GM says it's not considering bankruptcy

Ford's Mulally echoes GM's stance

UPDATED: 10/10/08 4:31 pm EDT DETROIT -- A day after its stock price fell to lows not seen since 1950, General Motors said on Friday it isn’t considering bankruptcy reorganization.

“Clearly we face unprecedented challenges related to uncertainty in the financial markets globally and weakening economic fundamentals in many key markets,” a GM statement says. “But bankruptcy protection is not an option GM is considering.”

“Bankruptcy would not be in the interests of our employees, stockholders, suppliers or customers, and we believe speculation about a possible filing is exaggerated and unconstructive.”

Also today, Ford Motor Co. CEO Alan Mulally ruled out a bankruptcy filing, saying the automaker was focused on its turnaround and managing its cash "very, very carefully" as a market slowdown spreads to Europe and Asia.

A bankruptcy filing "makes no sense to us," Mulally said in an interview with Reuters. "Clearly the most important thing for us is to continue to build our viable Ford."

Shares of GM stock closed Thursday at $4.76, a slide of $2.15 for the day. Standard & Poor’s put GM’s credit rating on watch Thursday, saying it could downgrade the company’s rating further into junk status. On Friday morning, Barclays Capital analyst Brian Johnson lowered his price target for GM stock to $4.

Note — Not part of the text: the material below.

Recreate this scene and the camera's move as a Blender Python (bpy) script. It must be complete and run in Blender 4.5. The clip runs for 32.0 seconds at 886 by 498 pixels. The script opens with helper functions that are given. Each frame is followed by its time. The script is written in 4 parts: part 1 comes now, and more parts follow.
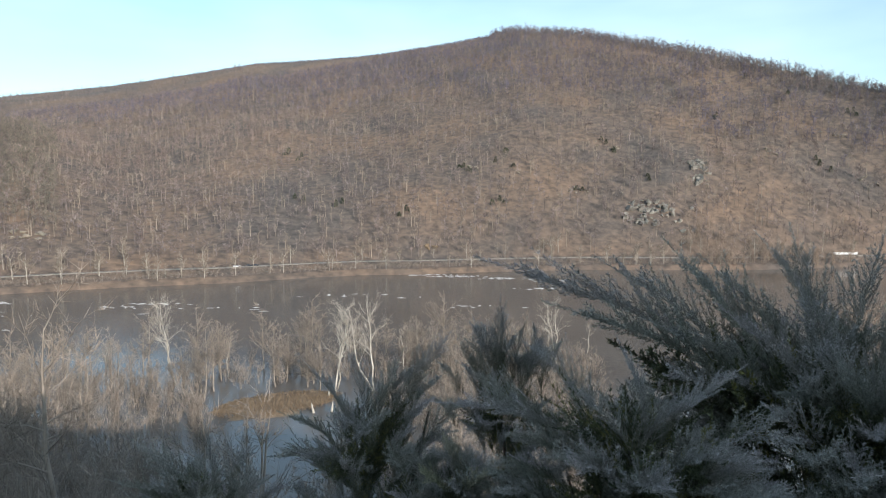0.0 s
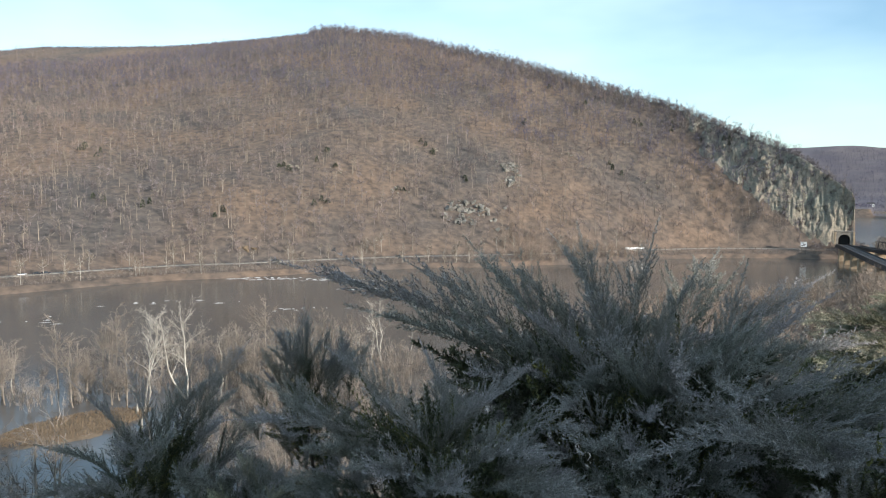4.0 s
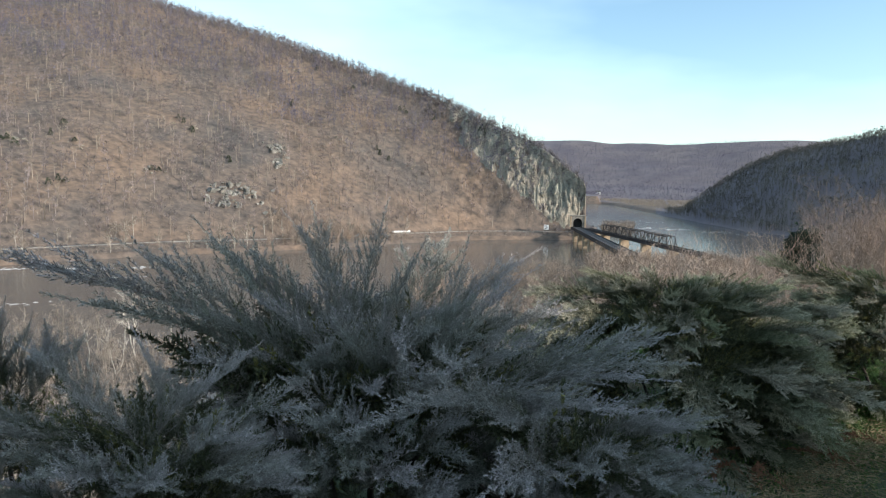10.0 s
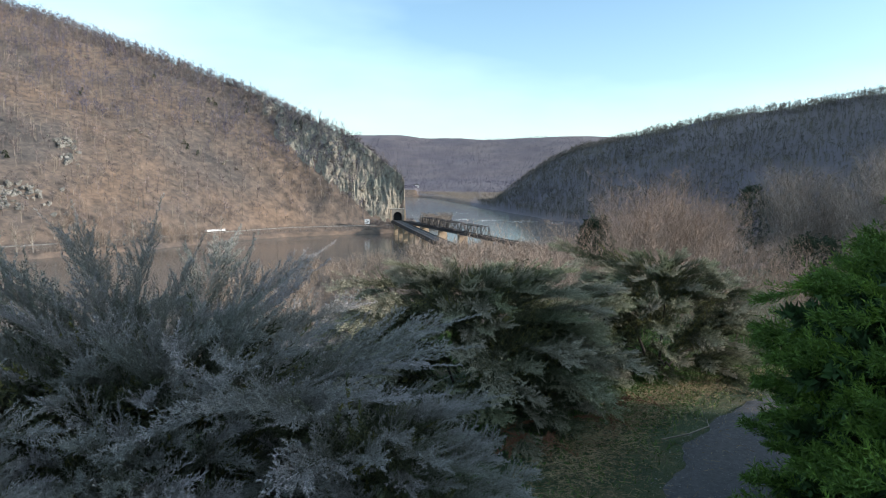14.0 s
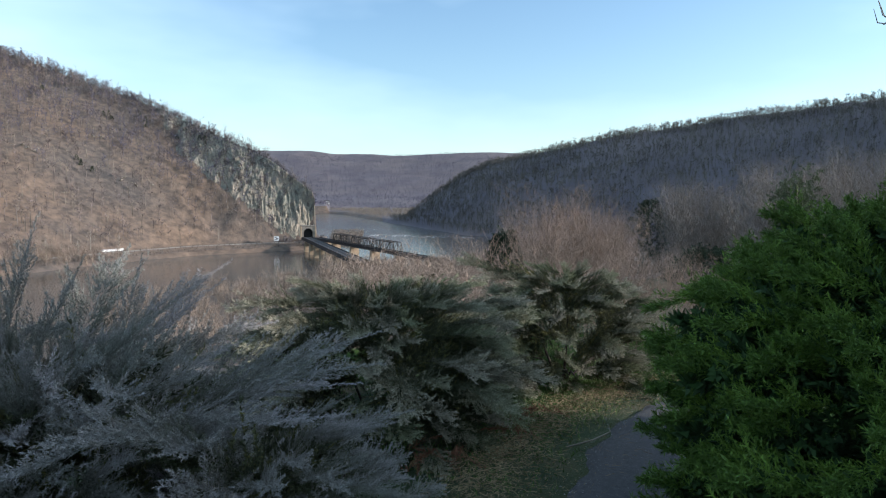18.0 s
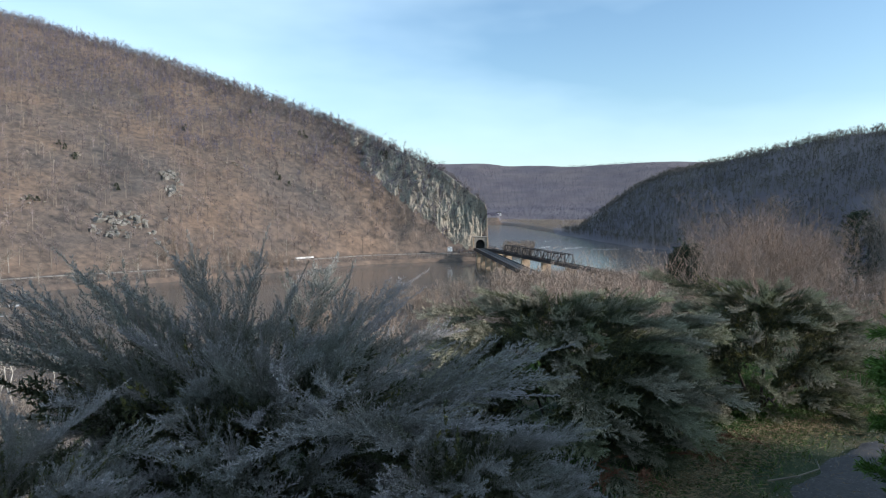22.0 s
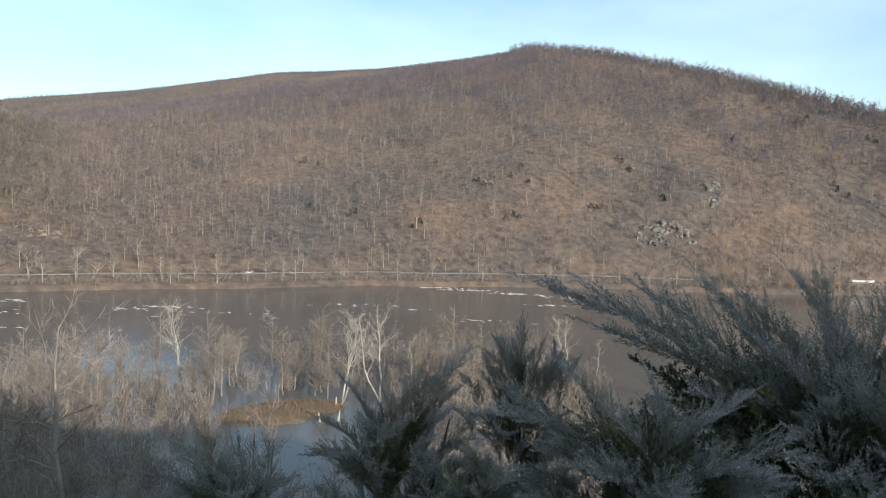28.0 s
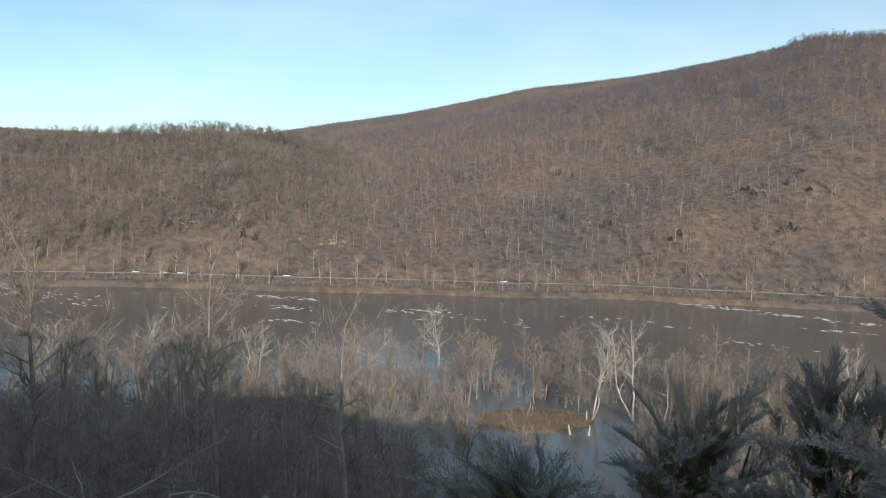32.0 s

GM’s share price today swung to as low as $4 before jumping back up to $5.34. GM shares closed the day at $4.89, up 13 cents or 2.7 percent.

GM's statement was released after Standard & Poor's analyst Robert Schulz told Bloomberg Television this morning that the automaker may be forced to seek protection from creditors.

“Macro factors could overwhelm them at some point” even with the three biggest U.S. automakers committed to turnarounds, Schulz said in the interview.

S&P’s official statement yesterday said: "We believe GM currently has adequate liquidity for at least the rest of 2008 as measured by cash balances and available bank facilities, but the accelerating deterioration in industry fundamentals will be a serious challenge to liquidity during 2009."

Risk of being 'overwhelmed'

``Macro factors could overwhelm them at some point'' even with the three biggest U.S. automakers committed to turnarounds, Schulz said in the interview.

S&P said yesterday it would considering cutting the credit ratings of GM and Ford Motor Co. deeper into junk status.

"We believe GM currently has adequate liquidity for at least the rest of 2008 as measured by cash balances and available bank facilities, but the accelerating deterioration in industry fundamentals will be a serious challenge to liquidity during 2009," S&P said in yesterday's statement.